TASK INSTRUCTIONS: Set down the records once more, please, exactly and with the pictures left out.
______
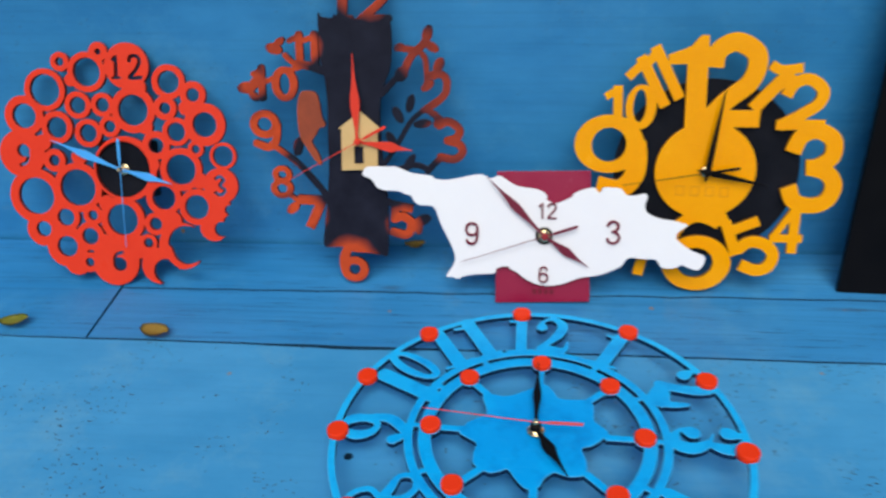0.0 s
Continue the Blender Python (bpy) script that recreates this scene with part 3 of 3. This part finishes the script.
clock_pointer("second_hand", 82, 2, 0.5, MAROON_PLASTIC, map_clock, 252.6, 7.0, 32, "thin")


# ---- yellow numeral clock ----
num_clock = tagged(new("numeral_clock"), "yellow cut-out clock of large numerals on a charcoal disc", "clock")
num_clock.matrix_world = pose(0.2497, 0.6271, 0.1144, 73.95, -1.04, -1.85)
sheet = Sheet(-132, 126, -124, 132, 0.55)
sheet.oval(-0.6, 0.2, 45)
sheet.line([(-17.7, 111.2), (-15.7, 71.2), (-13.8, 34.2)], 18)
sheet.shape([(-43.2, 103.6), (-24.4, 110.8), (-15.8, 120.9), (-9.4, 120.9), (-7.2, 96.2), (-41.2, 95.2)])
sheet.line([(-2.7, 93.2), (-0.5, 107), (13.7, 115.2), (30.3, 107.5), (34, 95.1), (28.4, 79.6), (10.2, 63.5), (-6.2, 43.2)], 16.4)
sheet.line([(1.8, 48.2), (41.4, 48.8)], 15.3)
sheet.line([(62.8, 90.8), (34.3, 57.2)], 11.5)
sheet.line([(45.3, 96.2), (54.8, 91.7), (72.3, 93.8)], 8.6)
sheet.line([(61.3, 69.2), (67.3, 80.4), (79.4, 84), (91.3, 75.4), (89.8, 63.6), (76.7, 53.4), (58.8, 42.7)], 10.4)
sheet.line([(56, 43.8), (97.5, 44.8)], 9)
sheet.line([(73.8, 19.2), (79.4, 34), (92.8, 39.3), (106.3, 31.6), (107.8, 17.2), (97.8, 7.7), (86.8, 5.7)], 14.6)
sheet.line([(90.8, 6), (105.8, 1.2), (113, -10.8), (108.3, -24.3), (95.8, -29.2), (80.8, -25.3), (74, -11.8)], 14.6)
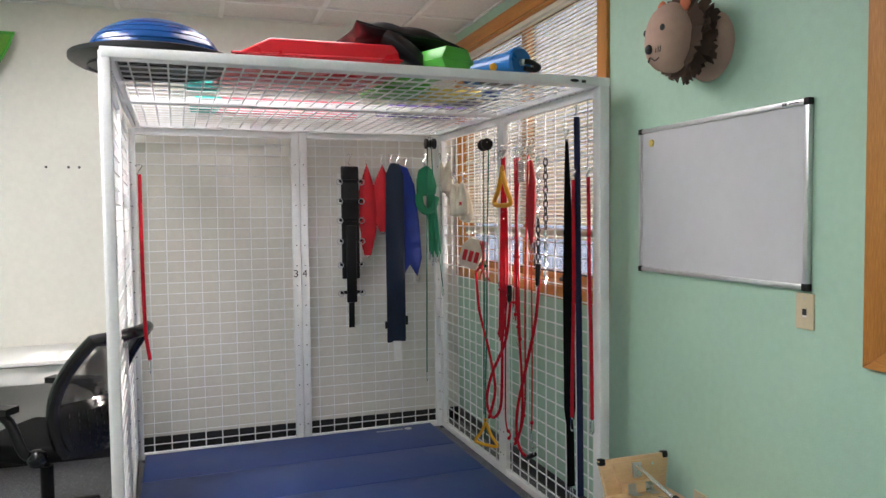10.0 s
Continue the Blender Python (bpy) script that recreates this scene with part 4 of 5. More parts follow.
for p0, p1 in (((1.42, 0.258), (1.50, 0.30)), ((1.545, 1.28), (1.536, 1.17)), ((1.19, 1.14), (1.19, 1.05))):
    th = thing("tube_handle", Matrix.Translation((XR + 0.03, *p0)), "black cord end grip with a wire hook", "cord end", "cords and straps in the cage")
    part("grip_sleeve", Shape().rod((0, 0, 0), (0, p1[0] - p0[0], p1[1] - p0[1]), 0.015, 0.012, n=10), BLACKP, th, bevel=0.002)
    part("wire_hook", hook(Shape(), (0, p1[0] - p0[0], p1[1] - p0[1]), 0.03), CHROME, th)
rd = diamond("red_sling", pose(XR + 0.03, 1.468, 1.80, 0, 0, 90), 0, 0.43, 0.085, REDS, "narrow red padded sling hanging by the window")
part("snap_hook", snap(Shape(), (0, 0, -0.45)), CHROME, rd)
bw = thing("spring_scale", Matrix.Translation((XR + 0.03, 1.35, 1.75)), "small grey metal spring with hooks", "spring", "cords and straps in the cage")
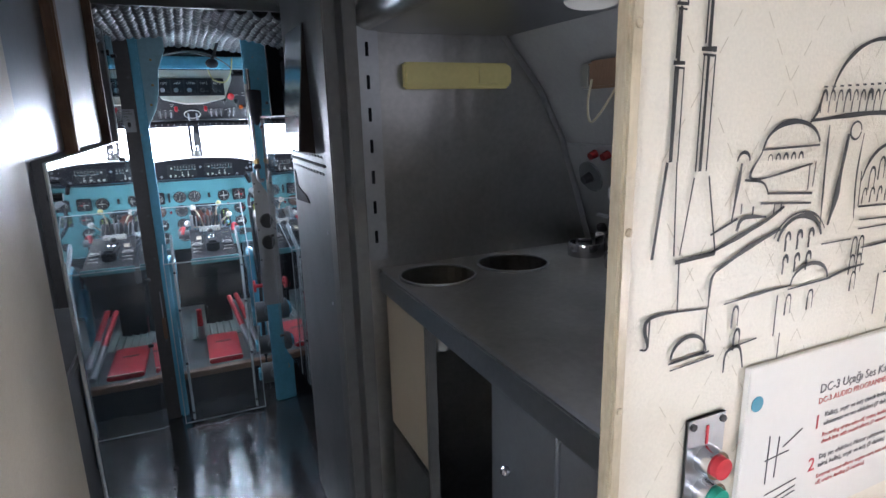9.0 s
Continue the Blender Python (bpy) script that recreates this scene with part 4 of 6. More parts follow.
______
ANSWER FOR THE TASK:
0.0 s
Continue the Blender Python (bpy) script that recreates this scene with part 3 of 3. This part finishes the script.
clock_pointer("second_hand", 82, 2, 0.5, MAROON_PLASTIC, map_clock, 252.6, 7.0, 32, "thin")


# ---- yellow numeral clock ----
num_clock = tagged(new("numeral_clock"), "yellow cut-out clock of large numerals on a charcoal disc", "clock")
num_clock.matrix_world = pose(0.2497, 0.6271, 0.1144, 73.95, -1.04, -1.85)
sheet = Sheet(-132, 126, -124, 132, 0.55)
sheet.oval(-0.6, 0.2, 45)
sheet.line([(-17.7, 111.2), (-15.7, 71.2), (-13.8, 34.2)], 18)
sheet.shape([(-43.2, 103.6), (-24.4, 110.8), (-15.8, 120.9), (-9.4, 120.9), (-7.2, 96.2), (-41.2, 95.2)])
sheet.line([(-2.7, 93.2), (-0.5, 107), (13.7, 115.2), (30.3, 107.5), (34, 95.1), (28.4, 79.6), (10.2, 63.5), (-6.2, 43.2)], 16.4)
sheet.line([(1.8, 48.2), (41.4, 48.8)], 15.3)
sheet.line([(62.8, 90.8), (34.3, 57.2)], 11.5)
sheet.line([(45.3, 96.2), (54.8, 91.7), (72.3, 93.8)], 8.6)
sheet.line([(61.3, 69.2), (67.3, 80.4), (79.4, 84), (91.3, 75.4), (89.8, 63.6), (76.7, 53.4), (58.8, 42.7)], 10.4)
sheet.line([(56, 43.8), (97.5, 44.8)], 9)
sheet.line([(73.8, 19.2), (79.4, 34), (92.8, 39.3), (106.3, 31.6), (107.8, 17.2), (97.8, 7.7), (86.8, 5.7)], 14.6)
sheet.line([(90.8, 6), (105.8, 1.2), (113, -10.8), (108.3, -24.3), (95.8, -29.2), (80.8, -25.3), (74, -11.8)], 14.6)
10.0 s
Continue the Blender Python (bpy) script that recreates this scene with part 4 of 5. More parts follow.
for p0, p1 in (((1.42, 0.258), (1.50, 0.30)), ((1.545, 1.28), (1.536, 1.17)), ((1.19, 1.14), (1.19, 1.05))):
    th = thing("tube_handle", Matrix.Translation((XR + 0.03, *p0)), "black cord end grip with a wire hook", "cord end", "cords and straps in the cage")
    part("grip_sleeve", Shape().rod((0, 0, 0), (0, p1[0] - p0[0], p1[1] - p0[1]), 0.015, 0.012, n=10), BLACKP, th, bevel=0.002)
    part("wire_hook", hook(Shape(), (0, p1[0] - p0[0], p1[1] - p0[1]), 0.03), CHROME, th)
rd = diamond("red_sling", pose(XR + 0.03, 1.468, 1.80, 0, 0, 90), 0, 0.43, 0.085, REDS, "narrow red padded sling hanging by the window")
part("snap_hook", snap(Shape(), (0, 0, -0.45)), CHROME, rd)
bw = thing("spring_scale", Matrix.Translation((XR + 0.03, 1.35, 1.75)), "small grey metal spring with hooks", "spring", "cords and straps in the cage")
9.0 s
Continue the Blender Python (bpy) script that recreates this scene with part 4 of 6. More parts follow.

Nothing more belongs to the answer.